>> START Provided material

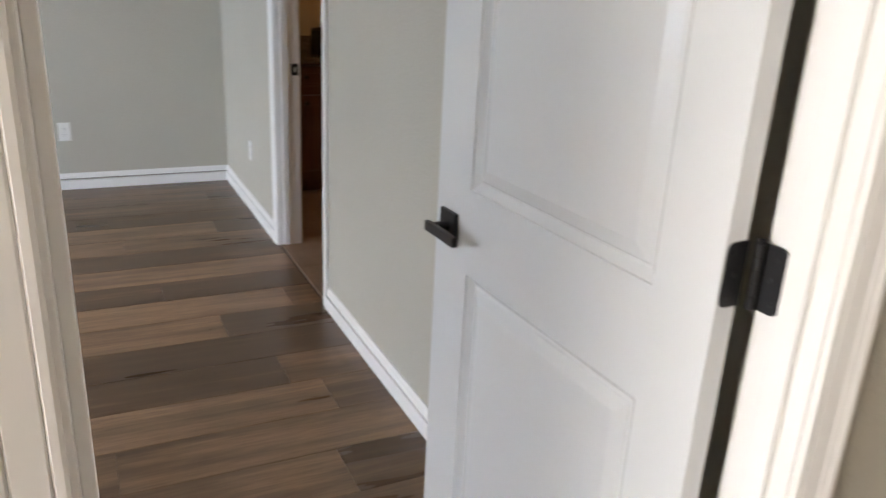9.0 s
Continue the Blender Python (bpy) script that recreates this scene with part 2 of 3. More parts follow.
def bark():
    m = mat("grey_oak_bark", (0.1, 0.08, 0.065), 0.9)
    n = Nodes(m)
    v = n.world_coords((6, 6, 1.6))
    f = n.noise(v, 2.2, 6, 0.7, 0.4)
    n.color(n.ramp(f, (0.3, (0.045, 0.037, 0.031)), (0.7, (0.17, 0.145, 0.125))))
    n.bump(f, 0.9, 0.04)
    return m


BARK = bark()


def leaf_material(name, a, b):
    m = mat(name, a, 0.6)
    n = Nodes(m)
    g = n.add("ShaderNodeNewGeometry")
    n.color(n.ramp(g.outputs["Random Per Island"], (0.0, a), (1.0, b)))
    tl = n.add("ShaderNodeBsdfTranslucent")
    tl.inputs["Color"].default_value = (b[0] * 1.5, b[1] * 1.5, b[2], 1)
    mx = n.add("ShaderNodeMixShader", Fac=0.35)
    out = n.t.nodes["Material Output"]
    n.link(n.b.outputs["BSDF"], mx.inputs[1])
    n.link(tl.outputs["BSDF"], mx.inputs[2])
    n.link(mx.outputs["Shader"], out.inputs["Surface"])
    return m


LEAF = leaf_material("oak_leaf", (0.050, 0.075, 0.024), (0.11, 0.14, 0.055))
# Distance haze is mixed into the far leaf colours, paler and bluer.
WOOD_LEAF = leaf_material("hazed_woodland_leaf", (0.060, 0.082, 0.072), (0.120, 0.150, 0.125))
FENCE_PAINT = mat("dark_fence_pipe", (0.06, 0.065, 0.07), 0.6)

# ---- mesh helpers ----


def part(name, bm, material, parent=None, label="", smooth=False):
    """Links a bmesh as one mesh object, under a thing or a part."""
    me = bpy.data.meshes.new(name)
    bmesh.ops.recalc_face_normals(bm, faces=bm.faces)
    if smooth:
        for f in bm.faces:
            f.smooth = True
    bm.to_mesh(me)
    bm.free()
    me.materials.append(material)
    ob = new(name, me)
    if parent is not None:
        ob.parent = parent
    if label:
        tagged(ob, label)
    return ob


def empty(name, m=None, label="", category="", group="", kind=""):
    ob = new(name)
    ob.empty_display_size = 0.1
    if m is not None:
        ob.matrix_basis = m
    return tagged(ob, label, category, group, kind)


def box(bm, x0, x1, y0, y1, z0, z1, bevel=0.0):
    r = bmesh.ops.create_cube(bm, size=1.0, matrix=Matrix.LocRotScale(
        ((x0 + x1) / 2, (y0 + y1) / 2, (z0 + z1) / 2), None, (abs(x1 - x0), abs(y1 - y0), abs(z1 - z0))))
    if bevel:
        vs = set(r["verts"])
        es = [e for e in bm.edges if e.verts[0] in vs and e.verts[1] in vs]
        bmesh.ops.bevel(bm, geom=es, offset=bevel, segments=2, affect="EDGES", profile=0.6)
    return bm


def boxes(*rows, bevel=0.0):
    bm = bmesh.new()
    for r in rows:
        box(bm, *r, bevel=bevel)
    return bm


def run(bm, profile, p0, p1, out, cut0=0.0, cut1=0.0):
    """Extrudes a profile of (out, up) pairs from p0 to p1; cut0 and cut1 mitre the ends (1: an inner corner, -1: an outer one)."""
    p0, p1, out = Vector(p0), Vector(p1), Vector(out).normalized()
    along = (p1 - p0).normalized()
    up = Vector((0, 0, 1)) if abs(along.z) < 0.5 else out.cross(along)
    rings = []
    for p, k in ((p0, cut0), (p1, -cut1)):
        rings.append([bm.verts.new(p + out * o + up * u + along * k * o) for o, u in profile])
    c = len(profile)
    for i in range(c):
        j = (i + 1) % c
        bm.faces.new((rings[0][i], rings[0][j], rings[1][j], rings[1][i]))
    bm.faces.new(rings[0])
    bm.faces.new(reversed(rings[1]))
    return bm


BASE_PROFILE = ((0, 0), (0.014, 0), (0.015, 0.005), (0.015, 0.062), (0.001, 0.0632), (0.001, 0.0722), (0.0130, 0.0735), (0.012, 0.086), (0.0065, 0.099), (0.0055, 0.108), (0, 0.108))
GROOVE_SHADE_PROFILE = ((0, 0.0638), (0.0040, 0.0638), (0.0040, 0.0716), (0, 0.0716))
CROWN_PROFILE = ((0, 0), (0, -0.095), (0.010, -0.092), (0.014, -0.080), (0.030, -0.068), (0.050, -0.040), (0.064, -0.016), (0.078, -0.012), (0.082, 0))


def tube(bm, pts, radii, sides=10, cap=True):
    """A tapered tube along points."""
    rings = []
    for i, p in enumerate(pts):
        a, b = Vector(pts[max(0, i - 1)]), Vector(pts[min(len(pts) - 1, i + 1)])
        d = (b - a).normalized()
        u = d.orthogonal().normalized()
        if i and rings:
            u = (rings[-1][1] - d * rings[-1][1].dot(d)).normalized()
        v = d.cross(u)
        ring = [bm.verts.new(Vector(p) + (u * math.cos(2 * math.pi * k / sides) + v * math.sin(2 * math.pi * k / sides)) * radii[i]) for k in range(sides)]
        rings.append((ring, u))
    for (ra, _), (rb, _) in zip(rings, rings[1:]):
        for k in range(sides):
            bm.faces.new((ra[k], ra[(k + 1) % sides], rb[(k + 1) % sides], rb[k]))
    if cap:
        bm.faces.new(reversed(rings[0][0]))
        bm.faces.new(rings[-1][0])
    return bm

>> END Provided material

### Set problem
Without the images, write out each line of the data verbatim.

### The solution
9.0 s
Continue the Blender Python (bpy) script that recreates this scene with part 2 of 3. More parts follow.
def bark():
    m = mat("grey_oak_bark", (0.1, 0.08, 0.065), 0.9)
    n = Nodes(m)
    v = n.world_coords((6, 6, 1.6))
    f = n.noise(v, 2.2, 6, 0.7, 0.4)
    n.color(n.ramp(f, (0.3, (0.045, 0.037, 0.031)), (0.7, (0.17, 0.145, 0.125))))
    n.bump(f, 0.9, 0.04)
    return m


BARK = bark()


def leaf_material(name, a, b):
    m = mat(name, a, 0.6)
    n = Nodes(m)
    g = n.add("ShaderNodeNewGeometry")
    n.color(n.ramp(g.outputs["Random Per Island"], (0.0, a), (1.0, b)))
    tl = n.add("ShaderNodeBsdfTranslucent")
    tl.inputs["Color"].default_value = (b[0] * 1.5, b[1] * 1.5, b[2], 1)
    mx = n.add("ShaderNodeMixShader", Fac=0.35)
    out = n.t.nodes["Material Output"]
    n.link(n.b.outputs["BSDF"], mx.inputs[1])
    n.link(tl.outputs["BSDF"], mx.inputs[2])
    n.link(mx.outputs["Shader"], out.inputs["Surface"])
    return m


LEAF = leaf_material("oak_leaf", (0.050, 0.075, 0.024), (0.11, 0.14, 0.055))
# Distance haze is mixed into the far leaf colours, paler and bluer.
WOOD_LEAF = leaf_material("hazed_woodland_leaf", (0.060, 0.082, 0.072), (0.120, 0.150, 0.125))
FENCE_PAINT = mat("dark_fence_pipe", (0.06, 0.065, 0.07), 0.6)

# ---- mesh helpers ----


def part(name, bm, material, parent=None, label="", smooth=False):
    """Links a bmesh as one mesh object, under a thing or a part."""
    me = bpy.data.meshes.new(name)
    bmesh.ops.recalc_face_normals(bm, faces=bm.faces)
    if smooth:
        for f in bm.faces:
            f.smooth = True
    bm.to_mesh(me)
    bm.free()
    me.materials.append(material)
    ob = new(name, me)
    if parent is not None:
        ob.parent = parent
    if label:
        tagged(ob, label)
    return ob


def empty(name, m=None, label="", category="", group="", kind=""):
    ob = new(name)
    ob.empty_display_size = 0.1
    if m is not None:
        ob.matrix_basis = m
    return tagged(ob, label, category, group, kind)


def box(bm, x0, x1, y0, y1, z0, z1, bevel=0.0):
    r = bmesh.ops.create_cube(bm, size=1.0, matrix=Matrix.LocRotScale(
        ((x0 + x1) / 2, (y0 + y1) / 2, (z0 + z1) / 2), None, (abs(x1 - x0), abs(y1 - y0), abs(z1 - z0))))
    if bevel:
        vs = set(r["verts"])
        es = [e for e in bm.edges if e.verts[0] in vs and e.verts[1] in vs]
        bmesh.ops.bevel(bm, geom=es, offset=bevel, segments=2, affect="EDGES", profile=0.6)
    return bm


def boxes(*rows, bevel=0.0):
    bm = bmesh.new()
    for r in rows:
        box(bm, *r, bevel=bevel)
    return bm


def run(bm, profile, p0, p1, out, cut0=0.0, cut1=0.0):
    """Extrudes a profile of (out, up) pairs from p0 to p1; cut0 and cut1 mitre the ends (1: an inner corner, -1: an outer one)."""
    p0, p1, out = Vector(p0), Vector(p1), Vector(out).normalized()
    along = (p1 - p0).normalized()
    up = Vector((0, 0, 1)) if abs(along.z) < 0.5 else out.cross(along)
    rings = []
    for p, k in ((p0, cut0), (p1, -cut1)):
        rings.append([bm.verts.new(p + out * o + up * u + along * k * o) for o, u in profile])
    c = len(profile)
    for i in range(c):
        j = (i + 1) % c
        bm.faces.new((rings[0][i], rings[0][j], rings[1][j], rings[1][i]))
    bm.faces.new(rings[0])
    bm.faces.new(reversed(rings[1]))
    return bm


BASE_PROFILE = ((0, 0), (0.014, 0), (0.015, 0.005), (0.015, 0.062), (0.001, 0.0632), (0.001, 0.0722), (0.0130, 0.0735), (0.012, 0.086), (0.0065, 0.099), (0.0055, 0.108), (0, 0.108))
GROOVE_SHADE_PROFILE = ((0, 0.0638), (0.0040, 0.0638), (0.0040, 0.0716), (0, 0.0716))
CROWN_PROFILE = ((0, 0), (0, -0.095), (0.010, -0.092), (0.014, -0.080), (0.030, -0.068), (0.050, -0.040), (0.064, -0.016), (0.078, -0.012), (0.082, 0))


def tube(bm, pts, radii, sides=10, cap=True):
    """A tapered tube along points."""
    rings = []
    for i, p in enumerate(pts):
        a, b = Vector(pts[max(0, i - 1)]), Vector(pts[min(len(pts) - 1, i + 1)])
        d = (b - a).normalized()
        u = d.orthogonal().normalized()
        if i and rings:
            u = (rings[-1][1] - d * rings[-1][1].dot(d)).normalized()
        v = d.cross(u)
        ring = [bm.verts.new(Vector(p) + (u * math.cos(2 * math.pi * k / sides) + v * math.sin(2 * math.pi * k / sides)) * radii[i]) for k in range(sides)]
        rings.append((ring, u))
    for (ra, _), (rb, _) in zip(rings, rings[1:]):
        for k in range(sides):
            bm.faces.new((ra[k], ra[(k + 1) % sides], rb[(k + 1) % sides], rb[k]))
    if cap:
        bm.faces.new(reversed(rings[0][0]))
        bm.faces.new(rings[-1][0])
    return bm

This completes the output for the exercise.